Look at this example: Unilever. They have a very clear purpose: “To make sustainable living commonplace”. That simple statement makes it obvious which direction they are moving in. Every strategic decision, whether about products, markets, suppliers, operations or financing will be informed by the purpose. If an organisation is not crystal clear about its vision, then it will be much harder to decipher which of the many possible options are going to be the right ones.
2. Perform great analysis (the why)
The analysis is often performed with a perfunctory SWOT (strengths, weaknesses, opportunities and threats) chart and a PESTLE chart (political, economic, sociological, technological, legal and environmental). Frequently, once these have been filled in, they are ignored, because people believe that completing the form is enough, instead of using the insights that are generated. This is unfortunate since they are simply tools and are good ones if used well. Certainly so to future proof your business.
However, if the external environment is well understood; if the internal capabilities are clearly known; if history is examined for lessons; if future trends are considered – then it often becomes obvious where the most urgent decisions have to be taken, and why.
The analysis stage of strategy creation is about the ‘why’ the organisation needs to change.
This is where the drive for innovation comes from. Understanding customers, the market and the supply chain, etc. means that businesses can spot where innovation is essential to fulfil an emerging need or to counter a competitive threat.
A good question for organisations to ask at this stage is ‘What would we do if Amazon entered our market?’. Of course, businesses may choose Google, or another similar disruptor outside their industry to compare themselves to.
This stage is not complete until you have asked yourself whether you have learned everything you can from the current environment (the rear-view mirror) and done the best possible projections for the future (the headlights).
3. Build a clear strategic intent: the direction of travel (the what)
Once the analysis is done (the ‘why’), the strategic intent is the ‘what’. Decisions have to be made about which is the best answer or a set of answers. One thing is for sure: the solutions are not going to be the same as they were in the past. Yesterday’s answers will not necessarily be the right ones for the future.
A good strategy states clearly what it sets out to do.
Let’s look at a remarkable example from Tesla. Back in 2006, Elon Musk wrote: “The strategy of Tesla is to enter at the high end of the market, where customers are prepared to pay a premium, and then drive down market as fast as possible to higher unit volume and lower prices with each successive model”.

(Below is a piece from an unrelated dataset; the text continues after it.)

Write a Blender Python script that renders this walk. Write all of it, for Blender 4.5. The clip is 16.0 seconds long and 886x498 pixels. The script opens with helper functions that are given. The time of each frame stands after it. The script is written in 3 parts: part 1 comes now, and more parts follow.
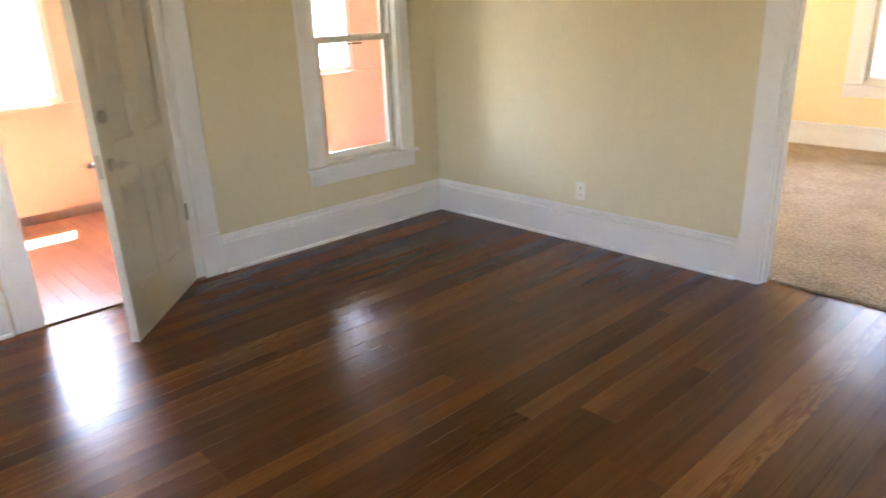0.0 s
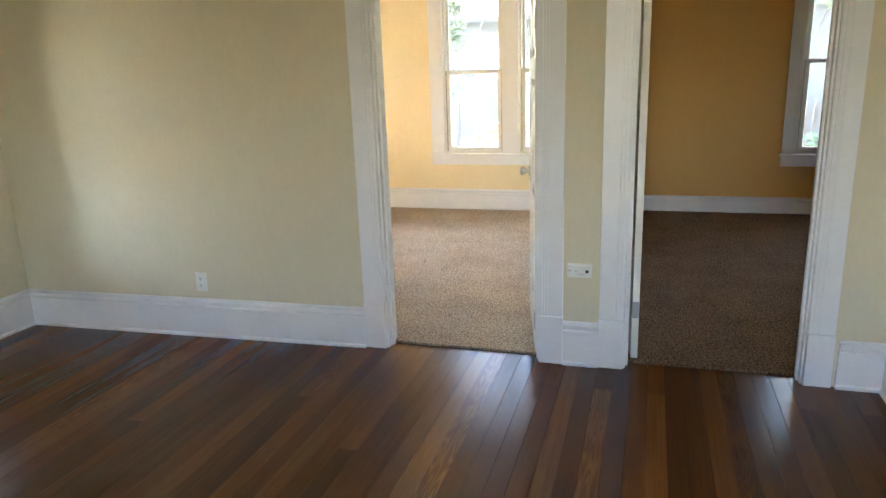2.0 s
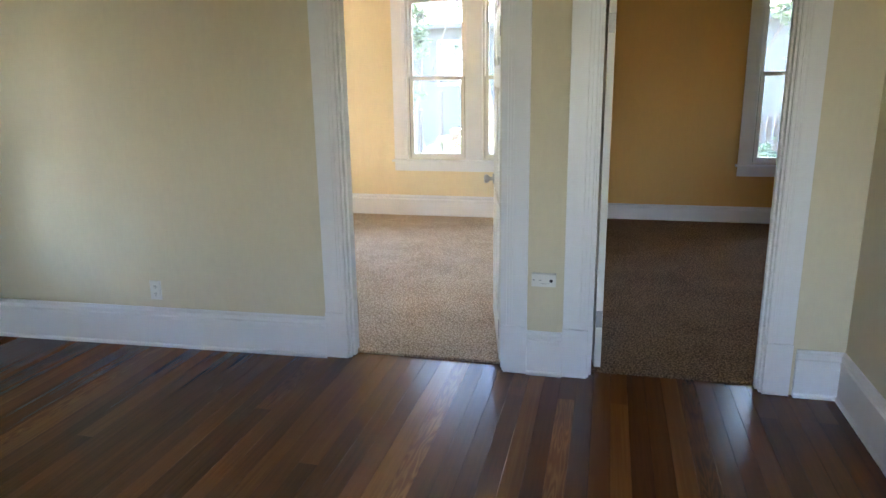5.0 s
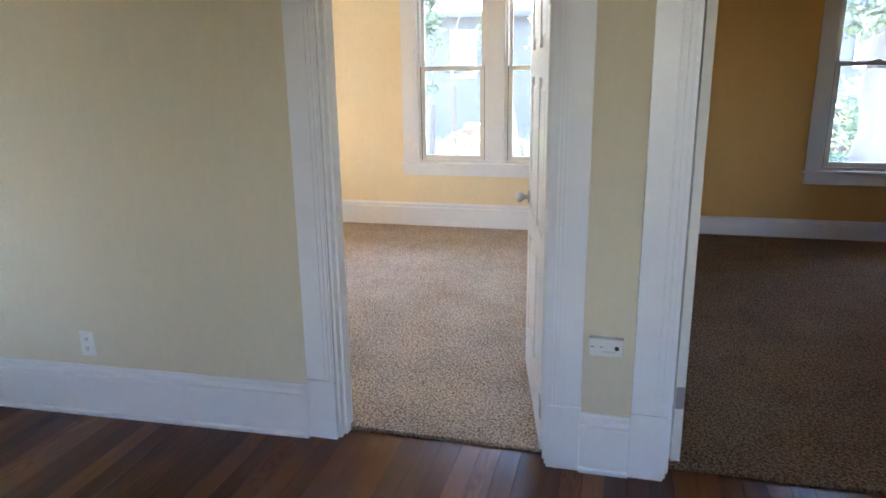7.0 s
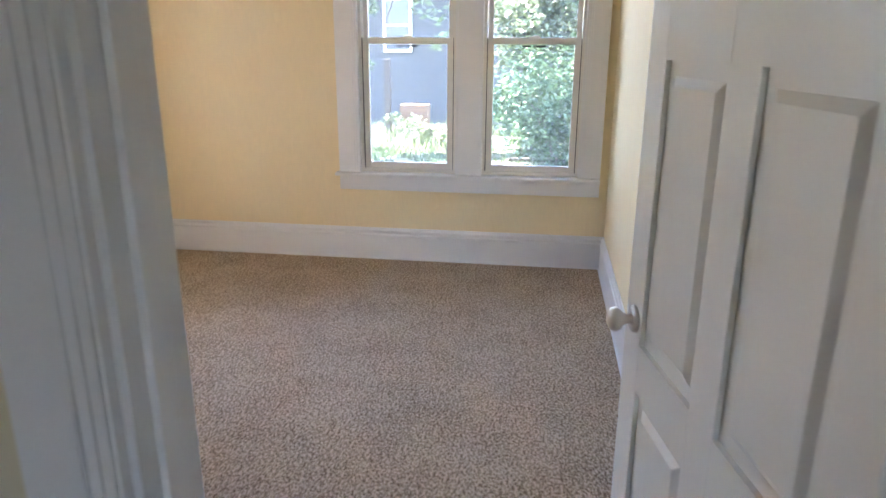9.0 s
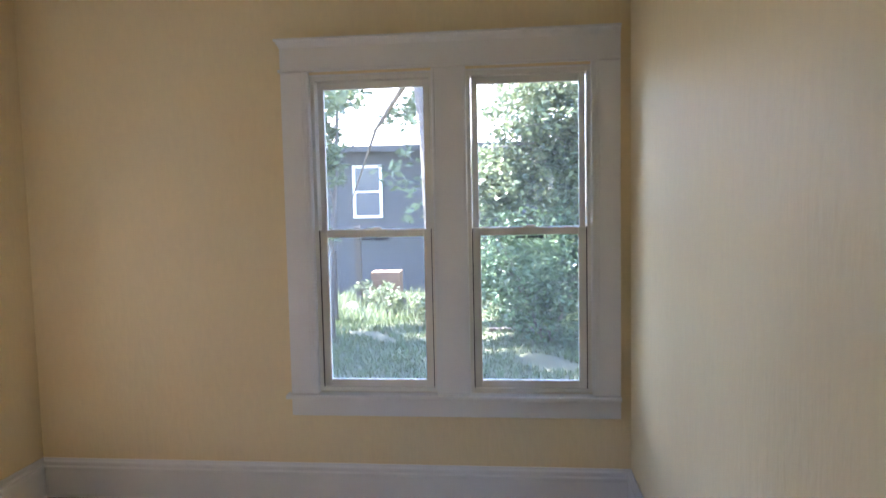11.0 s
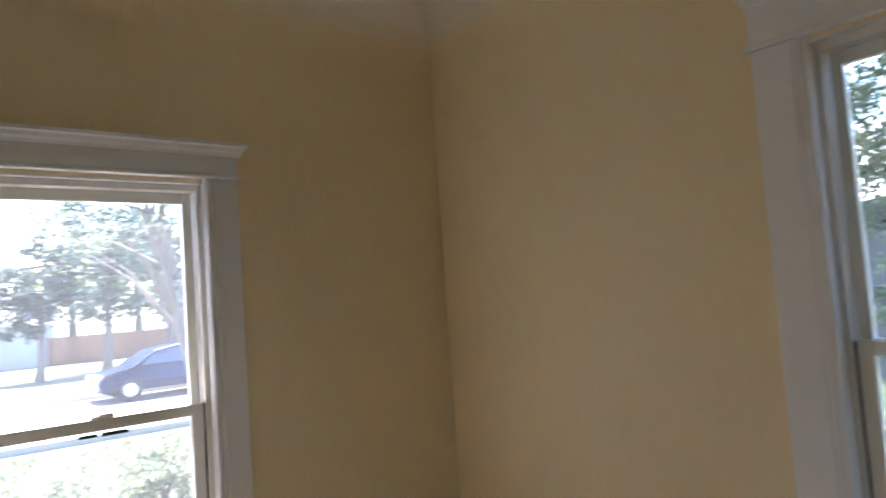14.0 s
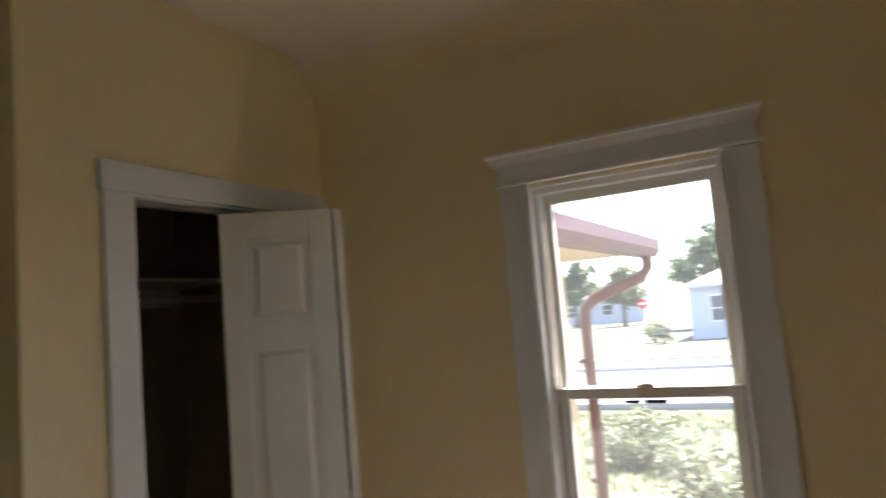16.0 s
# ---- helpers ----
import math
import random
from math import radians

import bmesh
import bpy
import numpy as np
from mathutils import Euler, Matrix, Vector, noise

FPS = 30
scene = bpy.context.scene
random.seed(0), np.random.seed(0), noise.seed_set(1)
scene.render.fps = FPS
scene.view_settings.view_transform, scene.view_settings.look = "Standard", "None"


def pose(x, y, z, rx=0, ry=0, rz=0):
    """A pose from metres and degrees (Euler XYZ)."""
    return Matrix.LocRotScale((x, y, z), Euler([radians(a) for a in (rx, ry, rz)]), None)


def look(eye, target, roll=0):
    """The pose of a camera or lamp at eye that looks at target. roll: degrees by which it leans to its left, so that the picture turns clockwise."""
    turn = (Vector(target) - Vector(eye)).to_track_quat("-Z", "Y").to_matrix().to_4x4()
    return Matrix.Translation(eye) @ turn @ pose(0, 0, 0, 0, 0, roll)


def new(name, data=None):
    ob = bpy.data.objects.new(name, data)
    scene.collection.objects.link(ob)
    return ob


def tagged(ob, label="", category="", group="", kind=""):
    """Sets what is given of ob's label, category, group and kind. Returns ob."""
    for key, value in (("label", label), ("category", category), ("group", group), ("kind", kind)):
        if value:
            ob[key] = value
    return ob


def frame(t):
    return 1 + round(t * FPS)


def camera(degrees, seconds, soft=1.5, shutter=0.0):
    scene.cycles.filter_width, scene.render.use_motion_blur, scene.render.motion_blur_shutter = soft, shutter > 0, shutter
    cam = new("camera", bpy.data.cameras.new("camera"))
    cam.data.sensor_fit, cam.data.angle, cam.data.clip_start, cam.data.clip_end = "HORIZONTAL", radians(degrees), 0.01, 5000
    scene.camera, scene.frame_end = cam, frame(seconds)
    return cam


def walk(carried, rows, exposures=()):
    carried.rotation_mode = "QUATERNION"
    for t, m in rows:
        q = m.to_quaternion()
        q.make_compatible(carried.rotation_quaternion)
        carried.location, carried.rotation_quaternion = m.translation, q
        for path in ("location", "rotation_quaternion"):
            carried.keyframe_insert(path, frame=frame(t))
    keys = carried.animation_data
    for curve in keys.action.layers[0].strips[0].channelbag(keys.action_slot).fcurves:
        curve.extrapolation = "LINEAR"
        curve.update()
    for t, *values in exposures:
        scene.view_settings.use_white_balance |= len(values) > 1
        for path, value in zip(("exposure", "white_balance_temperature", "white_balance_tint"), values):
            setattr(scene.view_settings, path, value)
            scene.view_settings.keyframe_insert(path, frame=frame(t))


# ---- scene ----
# The walk: seconds, x, y, z, heading, pitch, roll.
cam = camera(66.0, 16.0, shutter=0.3)
WALK = [
    (0, 3.864, -3.624, 1.523, 46.88, -19.74, 2.09),
    (0.5, 3.859, -3.564, 1.521, 36.26, -18.89, 2.02),
    (1, 3.875, -3.474, 1.517, 25.58, -17.10, 1.85),
    (1.5, 3.874, -3.413, 1.521, 18.67, -15.27, 1.90),
    (2, 3.869, -3.408, 1.527, 16.61, -14.55, 1.88),
    (2.5, 3.875, -3.399, 1.525, 15.91, -14.74, 1.61),
    (3, 3.876, -3.391, 1.529, 15.03, -14.55, 1.61),
    (3.5, 3.880, -3.385, 1.530, 14.64, -14.13, 1.28),
    (4, 3.878, -3.394, 1.534, 14.04, -13.59, 1.46),
    (6.3, 3.763, -3.051, 1.532, 13.19, -15.08, -0.08),
    (6.5, 3.743, -2.844, 1.527, 14.43, -14.90, -0.37),
    (7, 3.565, -2.408, 1.510, 14.47, -14.75, 0.74),
    (7.5, 3.389, -1.924, 1.494, 11.09, -16.58, -0.25),
    (8, 3.236, -1.407, 1.484, 10.18, -16.82, -0.41),
    (8.2, 3.164, -1.274, 1.482, 10.66, -17.09, -0.67),
    (10.3, 2.754, 0.269, 1.636, 3.45, -13.17, 0.90),
    (10.5, 2.757, 0.299, 1.663, 4.17, -9.92, 1.70),
    (11, 2.752, 0.356, 1.692, 5.92, -4.16, 1.19),
    (11.5, 2.737, 0.401, 1.747, 7.03, 1.06, 2.37),
    (12, 2.709, 0.459, 1.776, 11.34, 4.29, 2.77),
    (12.5, 2.663, 0.666, 1.754, 22.38, 5.61, 4.52),
    (13, 2.547, 1.076, 1.747, 28.69, 4.84, 4.89),
    (13.5, 2.508, 1.516, 1.724, 34.60, 4.61, 5.55),
    (14, 2.442, 1.979, 1.734, 51.01, 4.00, 4.11),
    (14.5, 2.314, 2.292, 1.701, 66.00, 4.88, 3.41),
    (15, 2.322, 2.756, 1.725, 87.80, 5.39, 2.77),
    (15.5, 2.413, 3.003, 1.705, 100.83, 4.59, 2.34),
    (16, 2.503, 3.131, 1.734, 119.25, 5.64, 4.84),
]
EXPOSURES = [(0, 6.25, 7800, 24), (1.0, 6.1, 7700, 22), (2.0, 5.85, 6900, 18), (4.0, 5.75, 6400, 17), (6.5, 5.6, 6050, 22), (8.0, 5.4, 5900, 23),
             (8.9, 5.0, 5850, 23), (10.3, 4.7, 5800, 24), (11.0, 4.1, 5700, 24), (12.5, 3.85, 5600, 23), (13.5, 3.65, 5650, 22), (14.0, 3.55, 5850, 21), (14.5, 3.5, 6000, 21), (15.2, 2.75, 6300, 20), (16.0, 2.9, 6550, 20)]
walk(cam, [(t, pose(x, y, z, 90 + pitch, roll, yaw)) for t, x, y, z, yaw, pitch, roll in WALK], EXPOSURES)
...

Fifteen years later, we can see that he has done exactly that, and by July 2020, Tesla became the most valuable car company on the planet. The strategic intent is a short summary, usually one sentence, of what the organisation must do. Make it clear, unambiguous and concise. Spell out what is changing.

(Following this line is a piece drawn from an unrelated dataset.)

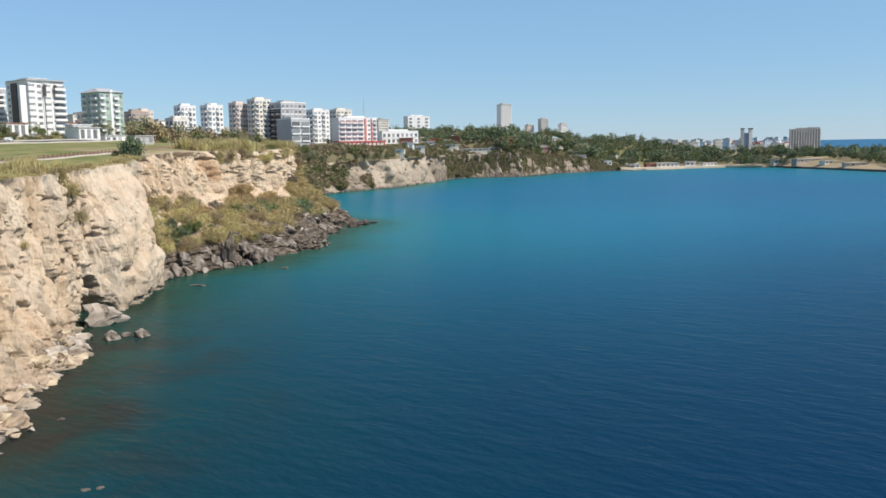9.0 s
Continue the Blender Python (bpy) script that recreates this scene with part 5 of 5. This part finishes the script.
def car(x, y, turn, paint, van=False, label=""):
    c = thing("van" if van else "car", pose(x, y, gz(x, y) + 0.26, 0, 0, turn), label, "van" if van else "car", "parked vehicles on the street")
    L, Wd, H = (5.4, 1.95, 2.2) if van else (4.3, 1.75, 1.42)
    prof = [(-L / 2, 0.35), (L / 2, 0.35), (L / 2, 0.8), (L / 2 - 0.25, 1.15 if van else 0.85), (L / 2 - 0.9, H - 0.1), (L / 2 - 1.4, H), (-L / 2 + 0.3, H), (-L / 2, 1.1)] if van else \
        [(-L / 2, 0.3), (L / 2, 0.3), (L / 2, 0.65), (L / 2 - 1.0, 0.88), (L / 2 - 1.7, H), (-L / 2 + 0.9, H), (-L / 2 + 0.3, 0.92), (-L / 2, 0.85)]
    bm = bmesh.new()
    a = [bm.verts.new((px, -Wd / 2, pz)) for px, pz in prof]
    e = [bm.verts.new((px, Wd / 2, pz)) for px, pz in prof]
    bm.faces.new(a), bm.faces.new(e[::-1])
    for k in range(len(prof)):
        bm.faces.new((a[k], e[k], e[(k + 1) % len(prof)], a[(k + 1) % len(prof)]))
    bmesh.ops.recalc_face_normals(bm, faces=bm.faces)
    bmesh.ops.bevel(bm, geom=bm.edges[:], offset=0.06, segments=2, affect="EDGES")
    part("body", bm, paint, c)
    z0, z1 = (1.2, H - 0.25) if van else (0.9, H - 0.1)
    for s in (-1, 1):
        for x0, x1 in ((-L * 0.38, -L * 0.02), (L * 0.02, L * 0.27)) if van else ((-L * 0.22, -L * 0.01), (L * 0.02, L * 0.14)):
            part("window", boxes((x0, s * Wd / 2 - 0.02, z0, x1, s * Wd / 2 + 0.02, z1)), M_GLASS, c)
        for wx in (-L * 0.32, L * 0.32):
            w = part("wheel", tube(bmesh.new(), (wx, s * (Wd / 2 - 0.2), 0.32), (wx, s * (Wd / 2 + 0.02), 0.32), 0.32, 0.32, 16), M_TYRE, c)
            part("rim", tube(bmesh.new(), (wx, s * (Wd / 2 - 0.1), 0.32), (wx, s * (Wd / 2 + 0.03), 0.32), 0.19, 0.19, 12), M_STEEL, w)
    return c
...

4. Define the strategic actions (the how)
Lastly, this is the ‘how’ of the strategy process: how companies can fulfil their intent. It usually consists of a small number of high-level actions, usually ones that will take some time to be completed. In practice, this means three to five actions to be completed throughout the strategy.
These actions must have SMART (specific, measurable, achievable, realistic and time-bound) goals and define not just the outcomes, but also the milestones to be achieved over the coming period. Then the board can have an agreed expectation of what should be done, and by when.
For someone on a board reviewing a strategy, there are three critical questions you have to answer:
1. Is this the right/ the best course of action?
2. Can it be executed successfully?
3. How will it be executed?
All three answers, of course, must be ‘yes’ if the strategy is to be approved. In order to convince the board, the strategy must lay out the evidence for each. The analysis section of the strategy should explain, without unnecessary detail, the background for the decision and show how it leads to the strategic intent and strategic actions.
The board should be able to assess whether the organisation has the resources it needs to execute the strategy. The key needs are people, money, and time. Which then cascades down to other elements like technology, skills, capital, infrastructure and so on.
Lastly, the board must assess the appetite of the executive team to commit themselves to the long and difficult path of executing the plan. While it is difficult to create a strategy, it is always harder to put it into practice. All organisations find change difficult, and strategy is all about change.
If a business has done the work well, it will have found the innovations needed. The board will be able to support the proposal, and the organisation can get on with managing strategy execution, resulting in you being able to future proof your business which is the goal.